* START DATA EXTRACT *
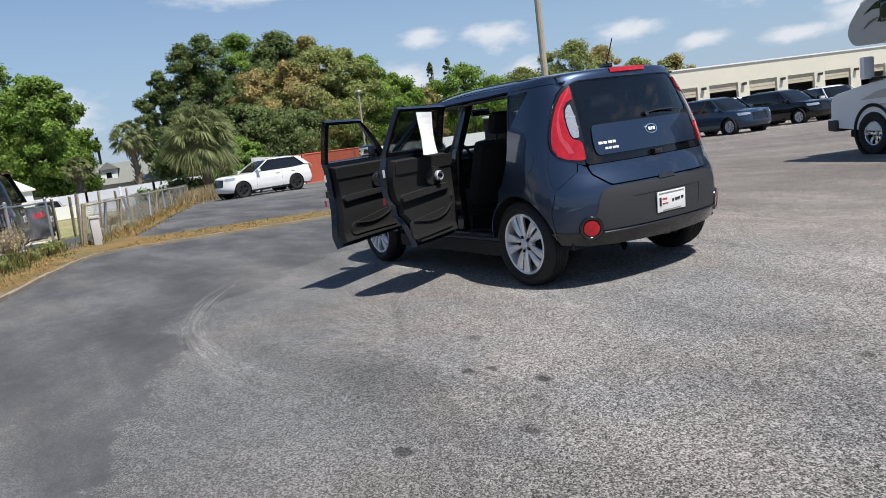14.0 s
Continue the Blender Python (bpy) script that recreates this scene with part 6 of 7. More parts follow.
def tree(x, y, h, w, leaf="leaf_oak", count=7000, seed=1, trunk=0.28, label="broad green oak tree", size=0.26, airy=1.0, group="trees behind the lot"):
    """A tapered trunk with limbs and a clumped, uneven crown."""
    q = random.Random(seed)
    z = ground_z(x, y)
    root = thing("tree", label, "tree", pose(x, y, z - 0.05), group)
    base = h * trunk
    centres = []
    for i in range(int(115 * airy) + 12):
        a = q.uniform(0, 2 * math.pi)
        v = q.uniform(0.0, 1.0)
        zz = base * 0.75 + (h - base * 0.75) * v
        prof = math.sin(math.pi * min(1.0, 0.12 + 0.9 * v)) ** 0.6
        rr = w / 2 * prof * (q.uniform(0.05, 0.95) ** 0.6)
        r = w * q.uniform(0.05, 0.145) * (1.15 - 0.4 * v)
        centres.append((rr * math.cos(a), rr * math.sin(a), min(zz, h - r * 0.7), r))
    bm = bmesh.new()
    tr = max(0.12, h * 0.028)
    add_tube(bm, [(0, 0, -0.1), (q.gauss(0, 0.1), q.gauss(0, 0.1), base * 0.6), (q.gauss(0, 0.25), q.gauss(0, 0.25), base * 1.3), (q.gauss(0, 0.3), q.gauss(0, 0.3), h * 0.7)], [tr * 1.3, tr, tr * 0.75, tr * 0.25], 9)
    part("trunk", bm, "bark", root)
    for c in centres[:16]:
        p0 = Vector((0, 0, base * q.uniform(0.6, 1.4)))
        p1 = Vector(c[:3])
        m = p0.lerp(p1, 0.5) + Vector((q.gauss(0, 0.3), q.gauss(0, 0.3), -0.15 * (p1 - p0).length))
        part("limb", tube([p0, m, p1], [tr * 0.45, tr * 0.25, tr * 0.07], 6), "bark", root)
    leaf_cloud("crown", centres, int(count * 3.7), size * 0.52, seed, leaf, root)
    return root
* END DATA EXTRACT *
* START DATA EXTRACT *
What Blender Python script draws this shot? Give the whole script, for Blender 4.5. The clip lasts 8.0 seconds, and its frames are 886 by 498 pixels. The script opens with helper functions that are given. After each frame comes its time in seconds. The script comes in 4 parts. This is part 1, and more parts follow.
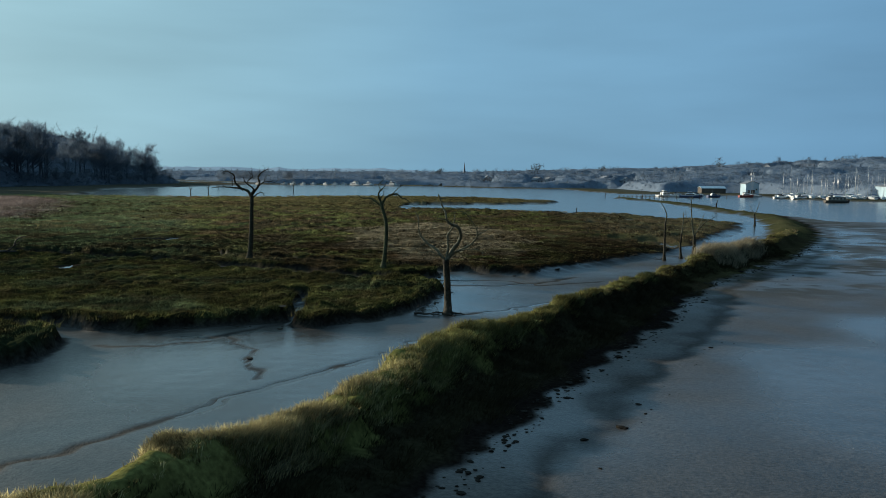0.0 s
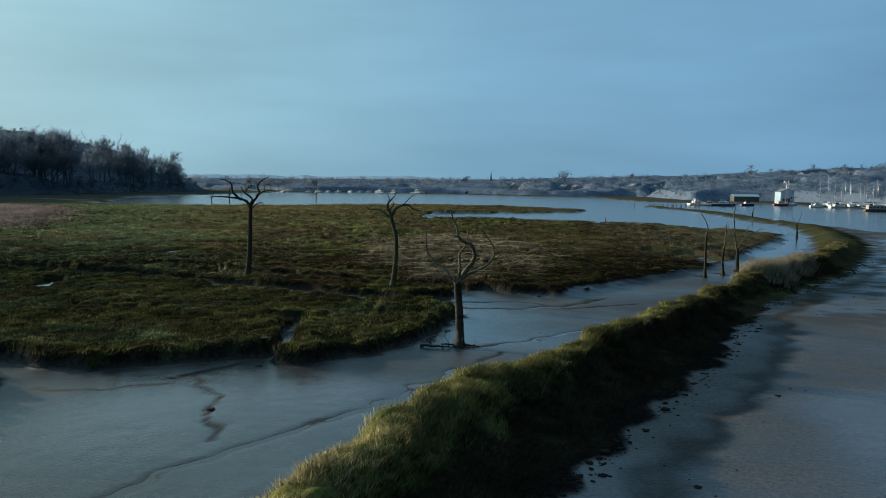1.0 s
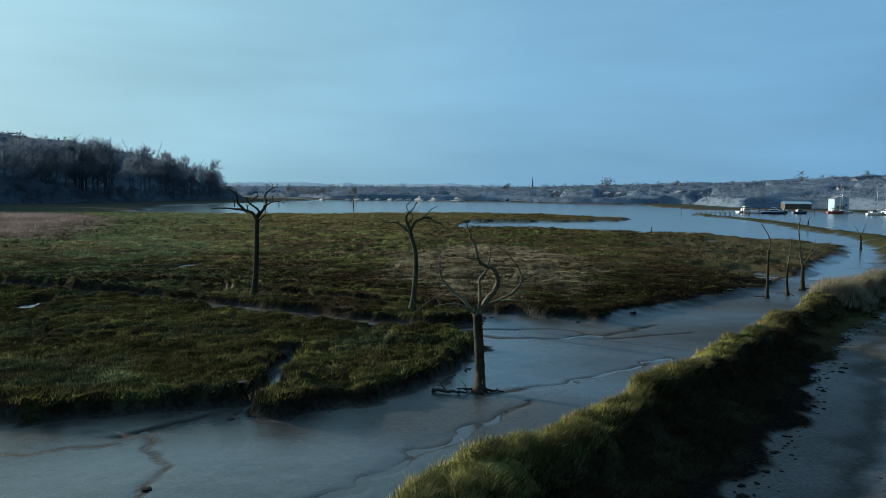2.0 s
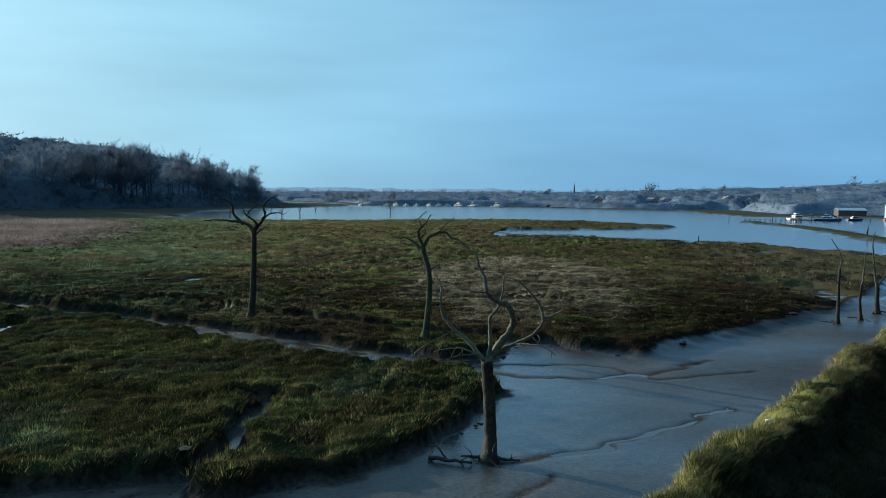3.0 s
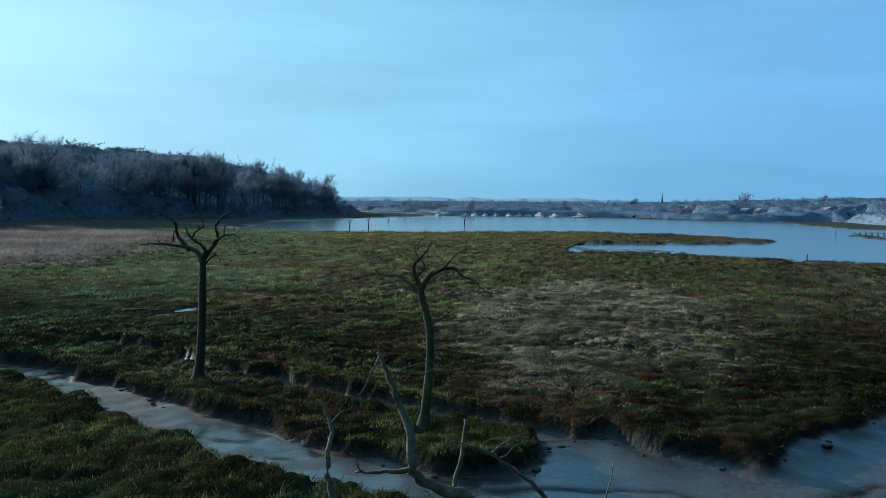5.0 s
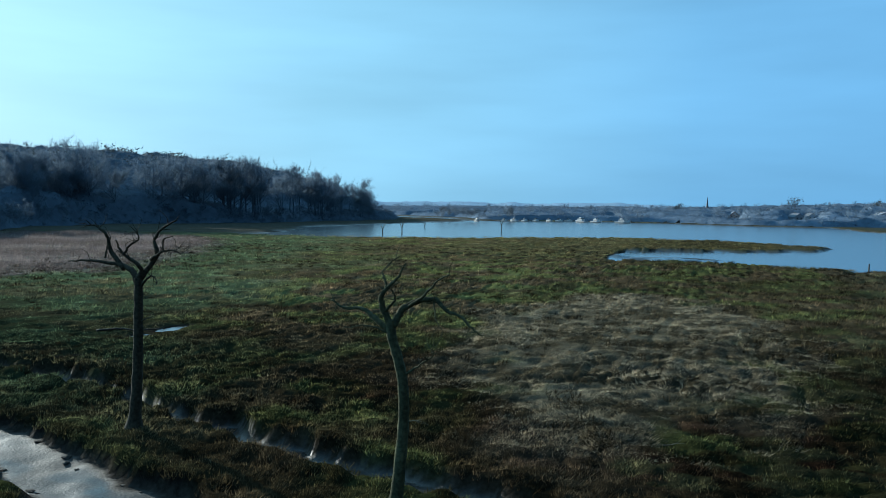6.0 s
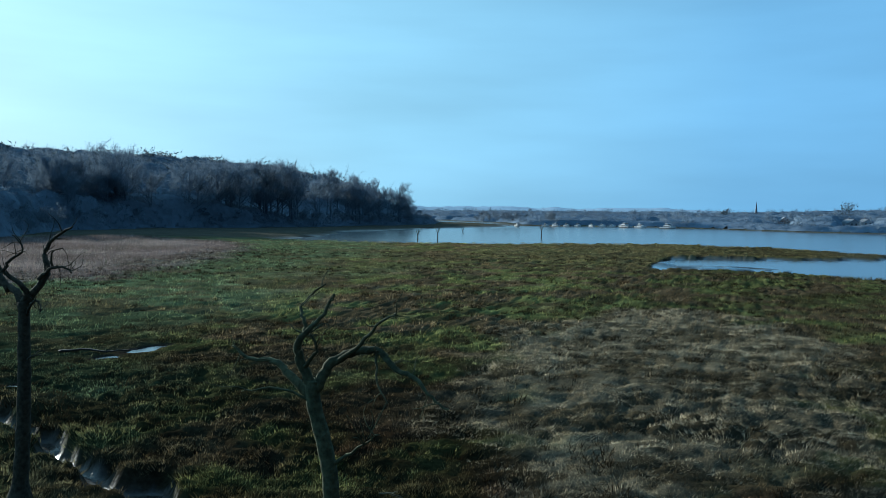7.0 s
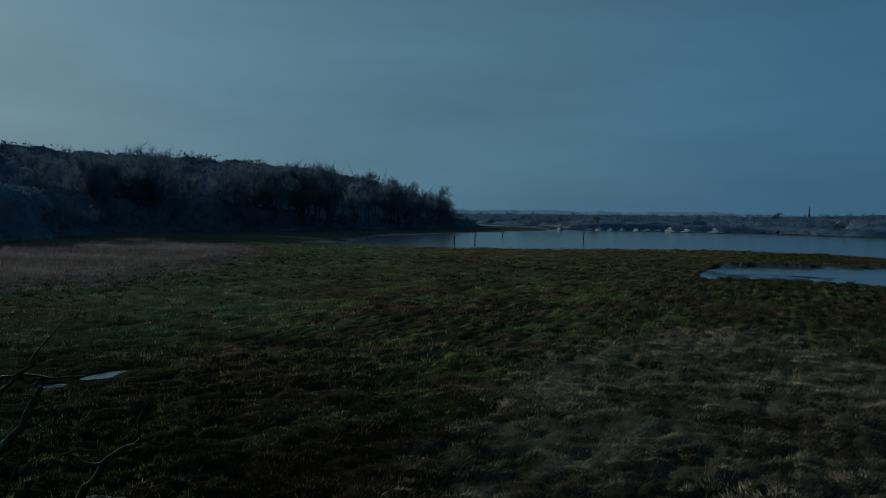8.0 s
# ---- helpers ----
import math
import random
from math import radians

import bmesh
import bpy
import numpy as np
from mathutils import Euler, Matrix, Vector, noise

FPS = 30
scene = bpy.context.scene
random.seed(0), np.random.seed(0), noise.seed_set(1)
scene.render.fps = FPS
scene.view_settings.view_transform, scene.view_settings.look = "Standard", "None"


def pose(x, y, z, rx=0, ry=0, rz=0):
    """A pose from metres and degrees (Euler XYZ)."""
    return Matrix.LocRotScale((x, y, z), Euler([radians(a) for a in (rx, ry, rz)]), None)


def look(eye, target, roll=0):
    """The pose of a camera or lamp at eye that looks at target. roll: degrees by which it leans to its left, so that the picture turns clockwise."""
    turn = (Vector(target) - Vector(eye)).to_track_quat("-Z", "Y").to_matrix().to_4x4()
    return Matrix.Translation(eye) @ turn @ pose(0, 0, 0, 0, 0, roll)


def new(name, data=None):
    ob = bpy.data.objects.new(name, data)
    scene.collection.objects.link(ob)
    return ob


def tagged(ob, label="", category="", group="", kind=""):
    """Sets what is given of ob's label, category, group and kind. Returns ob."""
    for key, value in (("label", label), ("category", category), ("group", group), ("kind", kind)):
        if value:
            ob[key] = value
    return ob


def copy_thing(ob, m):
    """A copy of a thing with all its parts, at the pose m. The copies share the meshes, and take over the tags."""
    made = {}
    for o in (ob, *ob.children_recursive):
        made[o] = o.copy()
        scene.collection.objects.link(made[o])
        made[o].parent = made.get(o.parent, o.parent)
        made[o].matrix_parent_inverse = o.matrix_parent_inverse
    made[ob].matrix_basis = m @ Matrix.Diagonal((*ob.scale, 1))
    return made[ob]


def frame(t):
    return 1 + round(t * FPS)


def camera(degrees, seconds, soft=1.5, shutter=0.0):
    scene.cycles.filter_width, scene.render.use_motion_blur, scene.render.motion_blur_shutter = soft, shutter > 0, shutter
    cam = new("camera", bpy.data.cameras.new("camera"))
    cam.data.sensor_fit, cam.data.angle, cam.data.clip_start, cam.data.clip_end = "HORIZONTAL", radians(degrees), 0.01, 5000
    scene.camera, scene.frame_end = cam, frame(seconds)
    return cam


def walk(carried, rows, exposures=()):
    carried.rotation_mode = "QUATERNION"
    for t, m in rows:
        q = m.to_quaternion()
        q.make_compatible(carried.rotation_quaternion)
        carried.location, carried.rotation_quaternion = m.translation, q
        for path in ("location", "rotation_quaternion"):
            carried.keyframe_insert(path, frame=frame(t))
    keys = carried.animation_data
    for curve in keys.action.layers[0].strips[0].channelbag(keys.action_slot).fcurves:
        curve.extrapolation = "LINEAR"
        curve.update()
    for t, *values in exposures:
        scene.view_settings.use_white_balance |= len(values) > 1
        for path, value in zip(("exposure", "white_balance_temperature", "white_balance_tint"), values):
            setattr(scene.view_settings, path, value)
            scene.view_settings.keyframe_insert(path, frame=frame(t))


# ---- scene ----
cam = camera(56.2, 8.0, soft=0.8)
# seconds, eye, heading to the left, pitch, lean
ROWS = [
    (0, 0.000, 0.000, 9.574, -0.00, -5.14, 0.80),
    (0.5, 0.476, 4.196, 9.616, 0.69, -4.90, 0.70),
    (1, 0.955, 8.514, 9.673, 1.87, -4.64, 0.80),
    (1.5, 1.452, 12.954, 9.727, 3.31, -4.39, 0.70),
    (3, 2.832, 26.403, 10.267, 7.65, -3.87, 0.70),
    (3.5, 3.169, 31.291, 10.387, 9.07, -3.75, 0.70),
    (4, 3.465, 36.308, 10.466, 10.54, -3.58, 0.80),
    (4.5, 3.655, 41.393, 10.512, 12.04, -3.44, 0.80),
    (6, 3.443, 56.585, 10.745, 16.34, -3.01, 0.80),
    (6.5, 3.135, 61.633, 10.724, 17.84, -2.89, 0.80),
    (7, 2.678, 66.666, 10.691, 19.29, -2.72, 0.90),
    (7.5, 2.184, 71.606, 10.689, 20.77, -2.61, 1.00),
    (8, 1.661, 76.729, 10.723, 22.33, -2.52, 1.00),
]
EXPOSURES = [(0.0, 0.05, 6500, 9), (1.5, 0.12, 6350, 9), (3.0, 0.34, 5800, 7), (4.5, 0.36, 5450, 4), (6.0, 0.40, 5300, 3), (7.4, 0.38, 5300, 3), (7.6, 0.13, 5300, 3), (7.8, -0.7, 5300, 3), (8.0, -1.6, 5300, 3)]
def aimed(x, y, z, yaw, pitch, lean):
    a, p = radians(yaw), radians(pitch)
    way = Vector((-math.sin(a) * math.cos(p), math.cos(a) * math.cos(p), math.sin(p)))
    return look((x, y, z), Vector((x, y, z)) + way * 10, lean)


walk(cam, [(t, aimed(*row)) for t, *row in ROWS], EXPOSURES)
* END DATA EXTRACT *
EXERCISE REQUIREMENTS → Reproduce nothing but the lines from the one with "What Blender Python" to the one with "import numpy as np", both lines included, and keep every picture out of the copy.

THE REPLY →
What Blender Python script draws this shot? Give the whole script, for Blender 4.5. The clip lasts 8.0 seconds, and its frames are 886 by 498 pixels. The script opens with helper functions that are given. After each frame comes its time in seconds. The script comes in 4 parts. This is part 1, and more parts follow.
0.0 s
1.0 s
2.0 s
3.0 s
5.0 s
6.0 s
7.0 s
8.0 s
# ---- helpers ----
import math
import random
from math import radians

import bmesh
import bpy
import numpy as np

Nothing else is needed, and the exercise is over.